Tim Stamper, the co-founder of Rare, conceptualized a gardening game for the handheld Pocket PC platform around 2002. A small (three-person) team began work on a simple prototype while Rare was still affiliated with Nintendo, prior to its Microsoft acquisition. The game's development transferred to the original Xbox and, ultimately, to the Xbox 360 for its graphics capabilities. Rare wanted its animals to have a unified style, which was how the game's concept artist arrived at the piñata concept. The idea was exciting to Rare, as piñatas were not commonplace in England. The connection between piñatas and candy-filled insides led to new gameplay directions.

The Viva Piñata team was a model for productivity and regular output within Rare and Xbox Game Studios. Though compared to the 12-person teams behind earlier Rare games, the company's Xbox 360 development teams consisted of 50 to 60 people. The Viva Piñata team included about 50 people at its zenith. Microsoft also transitioned its development teams to use the company's XNA package to streamline and reduce duplication in engineering efforts. Microsoft pressured the Viva Piñata development team to keep the game's themes kid-friendly, as the parent company planned for the game and resulting franchise to increase the market appeal of their Xbox 360. In 2006, a Microsoft Games executive called the game its most important franchise, but its reception was tepid.

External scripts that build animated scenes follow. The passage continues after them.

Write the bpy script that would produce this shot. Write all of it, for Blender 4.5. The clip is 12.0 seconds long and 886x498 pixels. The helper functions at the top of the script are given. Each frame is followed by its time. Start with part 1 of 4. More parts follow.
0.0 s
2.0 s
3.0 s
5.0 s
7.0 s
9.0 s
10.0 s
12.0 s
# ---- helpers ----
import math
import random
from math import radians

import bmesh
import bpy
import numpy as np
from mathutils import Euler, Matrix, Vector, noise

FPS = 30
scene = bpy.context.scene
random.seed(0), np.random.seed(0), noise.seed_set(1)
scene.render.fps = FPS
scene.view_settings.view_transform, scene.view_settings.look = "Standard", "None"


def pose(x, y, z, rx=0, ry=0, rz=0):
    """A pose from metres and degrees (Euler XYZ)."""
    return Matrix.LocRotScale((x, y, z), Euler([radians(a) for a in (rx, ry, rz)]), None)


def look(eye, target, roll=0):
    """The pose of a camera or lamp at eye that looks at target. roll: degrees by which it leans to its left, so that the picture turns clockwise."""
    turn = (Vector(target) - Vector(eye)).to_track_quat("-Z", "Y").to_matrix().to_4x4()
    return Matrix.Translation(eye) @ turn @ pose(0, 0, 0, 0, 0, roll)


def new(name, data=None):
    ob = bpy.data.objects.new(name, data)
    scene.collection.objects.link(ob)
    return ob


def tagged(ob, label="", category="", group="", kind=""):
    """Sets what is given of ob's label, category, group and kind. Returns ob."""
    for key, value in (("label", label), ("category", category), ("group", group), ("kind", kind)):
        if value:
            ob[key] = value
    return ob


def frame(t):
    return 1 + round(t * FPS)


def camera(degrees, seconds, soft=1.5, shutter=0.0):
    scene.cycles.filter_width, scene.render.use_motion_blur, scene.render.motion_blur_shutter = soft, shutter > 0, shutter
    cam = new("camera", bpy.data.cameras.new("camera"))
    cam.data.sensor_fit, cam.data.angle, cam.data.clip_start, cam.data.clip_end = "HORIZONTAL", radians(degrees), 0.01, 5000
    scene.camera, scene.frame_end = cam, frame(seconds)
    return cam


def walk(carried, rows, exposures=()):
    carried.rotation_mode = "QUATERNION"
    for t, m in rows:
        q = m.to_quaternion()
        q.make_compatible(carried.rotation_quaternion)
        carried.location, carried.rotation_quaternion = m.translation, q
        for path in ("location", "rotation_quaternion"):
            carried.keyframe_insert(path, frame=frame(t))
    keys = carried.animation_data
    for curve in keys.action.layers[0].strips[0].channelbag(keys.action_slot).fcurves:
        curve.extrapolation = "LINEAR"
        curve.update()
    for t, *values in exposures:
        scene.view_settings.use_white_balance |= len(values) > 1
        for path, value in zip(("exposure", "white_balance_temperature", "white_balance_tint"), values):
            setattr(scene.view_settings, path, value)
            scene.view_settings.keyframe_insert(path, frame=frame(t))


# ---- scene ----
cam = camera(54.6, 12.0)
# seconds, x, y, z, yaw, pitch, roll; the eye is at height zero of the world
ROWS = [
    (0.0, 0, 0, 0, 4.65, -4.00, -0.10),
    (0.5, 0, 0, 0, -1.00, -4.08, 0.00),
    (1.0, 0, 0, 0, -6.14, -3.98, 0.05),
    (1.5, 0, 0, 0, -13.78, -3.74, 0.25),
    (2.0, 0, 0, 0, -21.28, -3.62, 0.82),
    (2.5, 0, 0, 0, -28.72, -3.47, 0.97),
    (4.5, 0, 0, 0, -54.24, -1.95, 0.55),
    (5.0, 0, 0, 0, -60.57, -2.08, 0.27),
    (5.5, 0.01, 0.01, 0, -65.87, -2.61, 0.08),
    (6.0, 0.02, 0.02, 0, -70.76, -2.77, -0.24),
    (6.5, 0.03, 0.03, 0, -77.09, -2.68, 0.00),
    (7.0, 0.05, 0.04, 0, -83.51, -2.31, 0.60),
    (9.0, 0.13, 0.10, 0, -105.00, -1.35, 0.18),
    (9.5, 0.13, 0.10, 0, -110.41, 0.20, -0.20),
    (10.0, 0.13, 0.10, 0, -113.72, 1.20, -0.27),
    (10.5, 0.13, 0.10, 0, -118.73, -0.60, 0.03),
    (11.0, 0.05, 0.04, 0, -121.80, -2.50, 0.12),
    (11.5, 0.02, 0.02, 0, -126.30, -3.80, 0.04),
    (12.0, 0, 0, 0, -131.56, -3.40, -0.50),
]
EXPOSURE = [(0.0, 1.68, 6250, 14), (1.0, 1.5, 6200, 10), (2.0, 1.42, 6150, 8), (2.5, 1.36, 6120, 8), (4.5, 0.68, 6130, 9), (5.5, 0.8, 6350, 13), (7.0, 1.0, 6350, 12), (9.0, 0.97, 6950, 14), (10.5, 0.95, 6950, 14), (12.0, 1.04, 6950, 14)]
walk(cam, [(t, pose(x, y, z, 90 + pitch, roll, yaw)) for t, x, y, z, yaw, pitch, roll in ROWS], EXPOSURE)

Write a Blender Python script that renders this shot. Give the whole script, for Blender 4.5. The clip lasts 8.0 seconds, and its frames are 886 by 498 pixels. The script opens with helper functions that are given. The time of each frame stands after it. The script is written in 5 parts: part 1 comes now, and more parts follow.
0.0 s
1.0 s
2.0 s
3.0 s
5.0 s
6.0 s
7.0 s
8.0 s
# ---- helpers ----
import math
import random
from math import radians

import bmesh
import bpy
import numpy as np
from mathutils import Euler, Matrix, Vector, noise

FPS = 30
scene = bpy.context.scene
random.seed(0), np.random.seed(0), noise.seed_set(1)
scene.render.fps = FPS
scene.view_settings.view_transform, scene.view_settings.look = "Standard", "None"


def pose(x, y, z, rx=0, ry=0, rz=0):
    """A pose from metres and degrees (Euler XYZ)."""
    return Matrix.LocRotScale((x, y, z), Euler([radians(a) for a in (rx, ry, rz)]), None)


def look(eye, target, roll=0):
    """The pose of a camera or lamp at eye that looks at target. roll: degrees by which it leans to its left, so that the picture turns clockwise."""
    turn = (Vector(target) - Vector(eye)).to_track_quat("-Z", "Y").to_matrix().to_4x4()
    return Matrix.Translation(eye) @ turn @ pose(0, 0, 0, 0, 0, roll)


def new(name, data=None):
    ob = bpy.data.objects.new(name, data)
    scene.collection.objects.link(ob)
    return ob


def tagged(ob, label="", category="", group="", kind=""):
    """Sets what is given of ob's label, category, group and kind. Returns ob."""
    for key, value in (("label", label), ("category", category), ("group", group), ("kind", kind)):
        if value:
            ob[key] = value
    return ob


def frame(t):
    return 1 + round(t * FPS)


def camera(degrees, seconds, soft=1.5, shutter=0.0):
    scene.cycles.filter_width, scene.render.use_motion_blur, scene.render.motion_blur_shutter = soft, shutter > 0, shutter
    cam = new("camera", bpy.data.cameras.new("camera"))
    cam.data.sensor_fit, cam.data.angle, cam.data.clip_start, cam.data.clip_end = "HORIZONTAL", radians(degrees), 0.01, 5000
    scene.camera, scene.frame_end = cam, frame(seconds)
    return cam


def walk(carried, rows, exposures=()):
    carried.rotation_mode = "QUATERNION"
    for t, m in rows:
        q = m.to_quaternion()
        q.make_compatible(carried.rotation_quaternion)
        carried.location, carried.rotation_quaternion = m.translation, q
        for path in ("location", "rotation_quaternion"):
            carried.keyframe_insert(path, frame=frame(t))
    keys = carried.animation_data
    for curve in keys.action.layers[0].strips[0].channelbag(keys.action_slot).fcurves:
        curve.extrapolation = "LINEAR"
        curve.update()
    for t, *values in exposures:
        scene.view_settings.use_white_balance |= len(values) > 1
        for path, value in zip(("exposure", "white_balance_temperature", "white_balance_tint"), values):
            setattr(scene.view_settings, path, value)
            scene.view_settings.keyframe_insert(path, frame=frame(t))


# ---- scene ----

As Rare released the original Viva Piñata for the Xbox 360 in 2006, its development team saw it as incomplete. The developers had cut partial ideas from the release in order to meet their deadlines. Rare's Gregg Mayles said that the game sold well and steadily on par with their expectations and Xbox's Phil Spencer added that the game was considered a success inside the company. The team incorporated player feedback and worked towards a "more definitive version" of the original. Mayles left the team to work on Banjo-Kazooie: Nuts & Bolts and Justin Cook became the team's lead designer. The sequel was built atop the original and the developers re-used many of the tools from the original game's development. In both the sequel and the original, the development team volunteered to record the sounds used for the piñatas. One of the team's new ideas was "Piñata Vision", a feature that detects printed cards via the Xbox camera to change the in-game environment (e.g., adding piñatas or altering the weather). Near the time of the sequel's release, Rare's Mayles figured that the team would likely not have enough new gameplay ideas to warrant a sequel to Trouble in Paradise, though Cook said that he would work on the game's shop interface had he more time. The games were later re-released on the 2015 compilation of Rare games, Rare Replay, but the server that handled their piñata sharing features had been shut down by that time.

In-between the two series releases, Krome released Viva Piñata: Party Animals. In early 2007, a Microsoft Games executive had expressed interest in continuing the series onto the Nintendo DS platform. Rare had attempted to make Trouble in Paradises camera features work with Pocket Paradise, but chose instead to release the games on time.

== Games ==

- Viva Piñata (2006)
- Viva Piñata: Party Animals (2007)
- Viva Piñata: Trouble in Paradise (2008)
- Viva Piñata: Pocket Paradise (2008)

Aggregate review scores
| Game | Metacritic |
|---|---|
| Viva Piñata | 84/100 |
| Viva Piñata: Party Animals | 56/100 |
| Viva Piñata: Trouble in Paradise | 82/100 |
| Viva Piñata: Pocket Paradise | 82/100 |

== Animated series ==

Viva Piñata was planned as a larger intellectual property. 4Kids TV had agreed to make a Viva Piñata cartoon before the game was released. 4Kids selected the series out of several Microsoft properties offered. 4Kids also handled the series merchandising. The cartoon is tied very closely to the game, and its animations are based on the game's own 3D character models. Its episodes are approved by Rare's Gregg Mayles for their applicability to the game. The cartoon was also designed to give viewers tips on how to interact with the in-game piñatas. The animated series' storyline later influenced the plot of Trouble in Paradise.